→ **Problem to solve**:
Which lines hold the word "with"? Copy each of them.

→ **Material shown**:
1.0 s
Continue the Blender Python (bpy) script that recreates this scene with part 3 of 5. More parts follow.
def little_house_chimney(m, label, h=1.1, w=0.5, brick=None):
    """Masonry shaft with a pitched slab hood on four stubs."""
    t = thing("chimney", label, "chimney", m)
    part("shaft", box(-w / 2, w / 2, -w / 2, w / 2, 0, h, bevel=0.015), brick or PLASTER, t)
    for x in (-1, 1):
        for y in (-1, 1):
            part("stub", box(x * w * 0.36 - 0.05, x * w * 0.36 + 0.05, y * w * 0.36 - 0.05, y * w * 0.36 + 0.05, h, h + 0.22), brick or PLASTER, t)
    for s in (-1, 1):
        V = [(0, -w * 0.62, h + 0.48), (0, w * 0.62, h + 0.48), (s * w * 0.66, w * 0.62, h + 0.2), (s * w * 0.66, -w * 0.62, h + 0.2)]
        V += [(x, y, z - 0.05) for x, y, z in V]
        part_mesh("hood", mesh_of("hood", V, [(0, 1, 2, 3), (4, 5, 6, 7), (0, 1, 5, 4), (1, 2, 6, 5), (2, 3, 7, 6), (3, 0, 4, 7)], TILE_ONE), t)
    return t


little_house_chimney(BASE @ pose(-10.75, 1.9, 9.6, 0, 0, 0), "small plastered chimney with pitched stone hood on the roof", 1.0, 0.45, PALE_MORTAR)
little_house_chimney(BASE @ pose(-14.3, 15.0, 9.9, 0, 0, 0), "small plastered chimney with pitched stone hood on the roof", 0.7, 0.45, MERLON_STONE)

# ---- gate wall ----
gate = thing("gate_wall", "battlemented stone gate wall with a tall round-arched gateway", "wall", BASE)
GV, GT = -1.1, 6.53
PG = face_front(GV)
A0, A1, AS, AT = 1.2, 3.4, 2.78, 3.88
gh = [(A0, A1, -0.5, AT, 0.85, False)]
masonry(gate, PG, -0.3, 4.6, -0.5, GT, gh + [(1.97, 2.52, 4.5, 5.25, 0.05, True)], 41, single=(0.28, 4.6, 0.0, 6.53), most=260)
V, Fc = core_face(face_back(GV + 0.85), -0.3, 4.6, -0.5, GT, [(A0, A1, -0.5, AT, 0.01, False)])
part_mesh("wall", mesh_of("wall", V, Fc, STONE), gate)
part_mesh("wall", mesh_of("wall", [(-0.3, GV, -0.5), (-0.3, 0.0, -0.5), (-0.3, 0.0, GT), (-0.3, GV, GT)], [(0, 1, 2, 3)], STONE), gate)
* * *
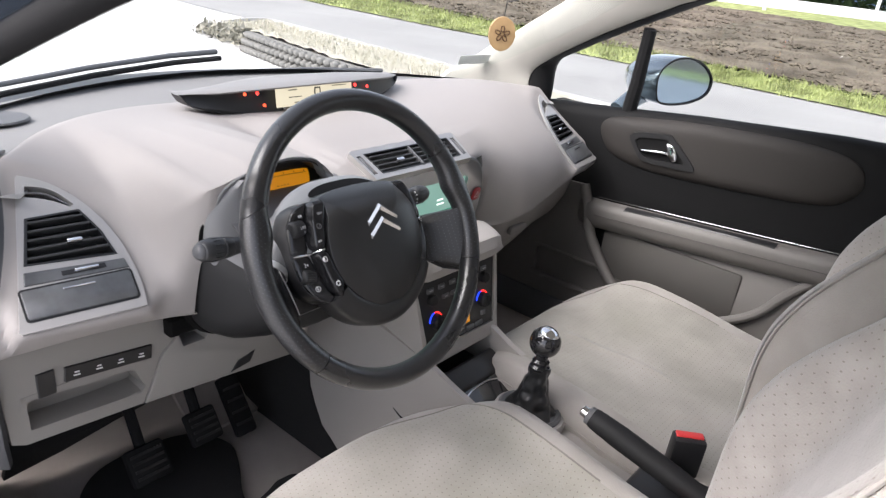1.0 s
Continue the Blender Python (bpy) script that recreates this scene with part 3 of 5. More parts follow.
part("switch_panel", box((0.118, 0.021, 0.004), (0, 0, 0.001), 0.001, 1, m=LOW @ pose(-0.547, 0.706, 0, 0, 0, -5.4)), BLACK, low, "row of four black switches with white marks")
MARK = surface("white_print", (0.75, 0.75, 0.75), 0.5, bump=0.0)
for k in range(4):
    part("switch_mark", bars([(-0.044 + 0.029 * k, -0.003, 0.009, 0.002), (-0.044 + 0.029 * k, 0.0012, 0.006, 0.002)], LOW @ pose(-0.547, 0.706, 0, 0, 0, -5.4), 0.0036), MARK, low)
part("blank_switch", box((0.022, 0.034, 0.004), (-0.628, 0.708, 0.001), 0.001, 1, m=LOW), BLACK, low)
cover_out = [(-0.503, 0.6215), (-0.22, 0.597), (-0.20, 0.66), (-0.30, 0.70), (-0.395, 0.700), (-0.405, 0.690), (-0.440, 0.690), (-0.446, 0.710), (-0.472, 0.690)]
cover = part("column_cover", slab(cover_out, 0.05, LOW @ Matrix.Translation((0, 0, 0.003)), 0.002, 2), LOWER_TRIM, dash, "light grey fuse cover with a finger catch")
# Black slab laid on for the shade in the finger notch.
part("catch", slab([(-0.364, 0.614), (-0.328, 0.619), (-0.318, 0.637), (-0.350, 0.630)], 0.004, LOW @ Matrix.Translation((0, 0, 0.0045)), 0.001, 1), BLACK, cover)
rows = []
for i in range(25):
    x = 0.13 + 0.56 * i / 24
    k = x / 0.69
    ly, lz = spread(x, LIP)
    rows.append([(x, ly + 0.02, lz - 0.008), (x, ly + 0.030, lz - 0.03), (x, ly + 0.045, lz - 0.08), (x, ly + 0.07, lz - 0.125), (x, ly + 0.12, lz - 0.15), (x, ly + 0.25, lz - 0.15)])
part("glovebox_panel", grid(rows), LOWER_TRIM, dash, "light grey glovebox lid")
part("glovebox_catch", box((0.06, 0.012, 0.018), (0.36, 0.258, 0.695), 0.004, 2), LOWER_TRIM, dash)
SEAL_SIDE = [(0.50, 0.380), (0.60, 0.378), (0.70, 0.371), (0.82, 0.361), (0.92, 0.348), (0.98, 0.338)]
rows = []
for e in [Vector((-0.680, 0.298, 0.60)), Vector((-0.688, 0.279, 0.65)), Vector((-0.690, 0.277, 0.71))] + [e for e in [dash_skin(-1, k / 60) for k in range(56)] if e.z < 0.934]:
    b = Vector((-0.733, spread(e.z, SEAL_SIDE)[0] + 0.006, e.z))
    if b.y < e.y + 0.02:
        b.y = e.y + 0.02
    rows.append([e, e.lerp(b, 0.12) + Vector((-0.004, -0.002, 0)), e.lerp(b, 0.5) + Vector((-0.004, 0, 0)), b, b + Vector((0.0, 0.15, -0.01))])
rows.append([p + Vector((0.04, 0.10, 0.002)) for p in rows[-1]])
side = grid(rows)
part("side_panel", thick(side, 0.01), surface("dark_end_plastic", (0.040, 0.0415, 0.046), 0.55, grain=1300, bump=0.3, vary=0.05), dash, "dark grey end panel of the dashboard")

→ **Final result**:
Continue the Blender Python (bpy) script that recreates this scene with part 3 of 5. More parts follow.
    """Masonry shaft with a pitched slab hood on four stubs."""
little_house_chimney(BASE @ pose(-10.75, 1.9, 9.6, 0, 0, 0), "small plastered chimney with pitched stone hood on the roof", 1.0, 0.45, PALE_MORTAR)
little_house_chimney(BASE @ pose(-14.3, 15.0, 9.9, 0, 0, 0), "small plastered chimney with pitched stone hood on the roof", 0.7, 0.45, MERLON_STONE)
gate = thing("gate_wall", "battlemented stone gate wall with a tall round-arched gateway", "wall", BASE)
Continue the Blender Python (bpy) script that recreates this scene with part 3 of 5. More parts follow.
part("switch_panel", box((0.118, 0.021, 0.004), (0, 0, 0.001), 0.001, 1, m=LOW @ pose(-0.547, 0.706, 0, 0, 0, -5.4)), BLACK, low, "row of four black switches with white marks")
cover = part("column_cover", slab(cover_out, 0.05, LOW @ Matrix.Translation((0, 0, 0.003)), 0.002, 2), LOWER_TRIM, dash, "light grey fuse cover with a finger catch")